Ambientazione anni Cinquanta, segno visivo sgargiante ed essenziale – molto bella la scenografia componibile e bicolor di Guido Buganza in cui ben risaltano i simpatici costumi di Ilaria Ariemme –, lo spettacolo di Roberto Catalano, ora giunto al Teatro Coccia di Novara, legge la commedia di Rossini con tono garbato e sapida ironia, mostrando la bravura di chi, avendo colto il potenziale iperreale del testo, s’è dimostrato capace di declinarlo sul palco con una narrazione fluida, equilibratissima e accattivante. Perché al di là della coppia borghese annoiatissima, al di là della sfrenata bramosia di shopping che trascendendo le cose finisce col far anche delle persone oggetto di morbosa attenzione – questa smania, in realtà, irretisce un po’ tutti fuorché Prosdocimo, forse un televenditore, forse un pubblicitario, poco importa –, al di là dall’amara ripresa di coscienza di Fiorilla che maledice i vani ornamenti per avviarsi al lieto epilogo – questa, in soldoni, l’idea –, ciò che più conquista è il senso della misura con cui i vari elementi sono dosati e messi insieme per costruire il surreale mondo popolato da fattorini e soubrette televisive in cui far vivere i personaggi. Catalano, insomma, ci diverte, ci fa sorridere, senza mai svilire la drammaturgia né la poetica del buffo rossiniano con trovate piazzate lì giusto per strappare una risata.

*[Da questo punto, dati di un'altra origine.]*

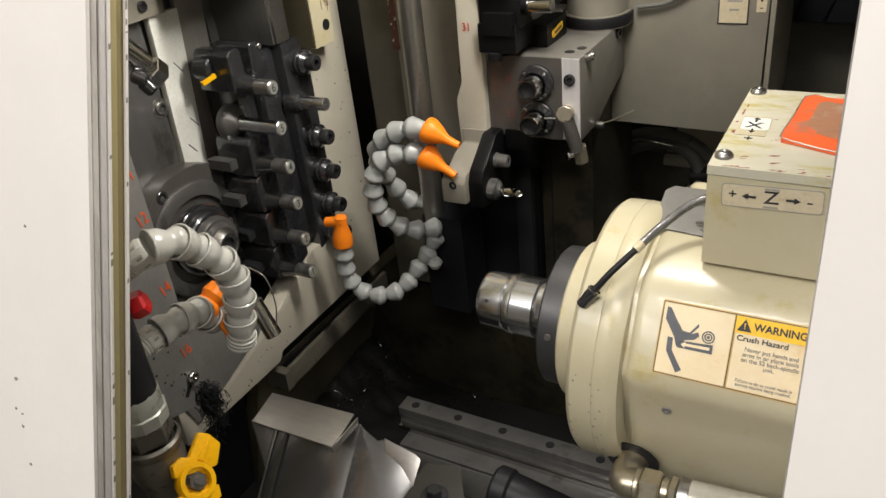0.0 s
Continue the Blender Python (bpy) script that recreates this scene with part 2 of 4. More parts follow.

Certo, se lo spettacolo funziona bene è anche merito del cast, nel complesso ben amalgamato, coinvolto e coinvolgente quasi in ogni sua sezione. Sugli scudi l’eccellente Don Geronio di Gianluca Mastrototaro: bella cavata, porgere fragrante, sillabati al fulmicotone, Mastrototaro non spreca una sillaba del libretto di Romani, assommando nella sua interpretazione sensibilità e brio. Al suo fianco, Elena Galitskaya sa ritrarre una Fiorilla giustamente capricciosa e pestifera, animata nel curatissimo fraseggio tanto da impeti di snervante prepotenza quanto da slanci di infinita dolcezza. Pur senza azzardarsi in spericolati virtuosismi, la Galitskaya sa mettere in risalto uno strumento ben timbrato ed educato secondo i crismi del belcanto, ben valorizzato dal legato e dalle sfumature che arricchiscono la bella linea di canto. Per simile morbidezza e contezza di stile si fa poi notare la Zaida di Paola Gardina, chiamata in calcio d’angolo e immediatamente padrona della scena. Bella voce e bella presenza per il Prosdocimo di Daniele Terenzi che, nell’aria d’apertura, si destreggia con vivacità tra accenti scolpiti e puntature ben a fuoco. Niente male nemmeno il Don Narciso di Francisco Brito, qui chiamato al cimento con un ruolo creato dal mitico David: agilità ben sgranate, buone mezze voci e tempra incendiaria caratterizzano l’aria del secondo atto «Tu seconda il mio disegno». Simone Alberghini, anch’egli chiamato in extremis, porta in dote al suo Selim grande esperienza, professionalità e arte nel canto. Acerbo, infine, l’Albazar di Antonio Garés e buona la prova del coro Lirico Veneto, istruito dal maestro Alberto Pelosin.

Alla guida dell'Orchestra Luigi Cherubini, in gran spolvero, il giovane Hossein Pishkar dirige con vivacità ed estro. Mai dimentico del testo e dell'azione, Pishkar sa oleare a dovere la macchina musicale rossiniana, creando, sul piano agogico e dinamico, il giusto supporto alla narrazione musicale. Libero da ogni tipo di asettico meccanicismo, guida con sicurezza l'ottima Cherubini nei momenti di vibrante concitazione e in quelli di più delicata evanescenza – si pensi all'attacco del quintetto del secondo atto, ad esempio – confezionando una concertazione che, sebbene a volte ecceda in volume e si arrischi in qualche scollamento col palcoscenico, nel complesso si fa apprezzare per la varietà degli accenti e la flessibilità del manto orchestrale.

Successo vivo e meritato per tutti. Spiace che, in un’occasione come questa, sia mancato il ricordo del compianto Gianfranco Mariotti. Lo facciamo noi perché in fondo, per Rossini, gli siamo tutti debitori.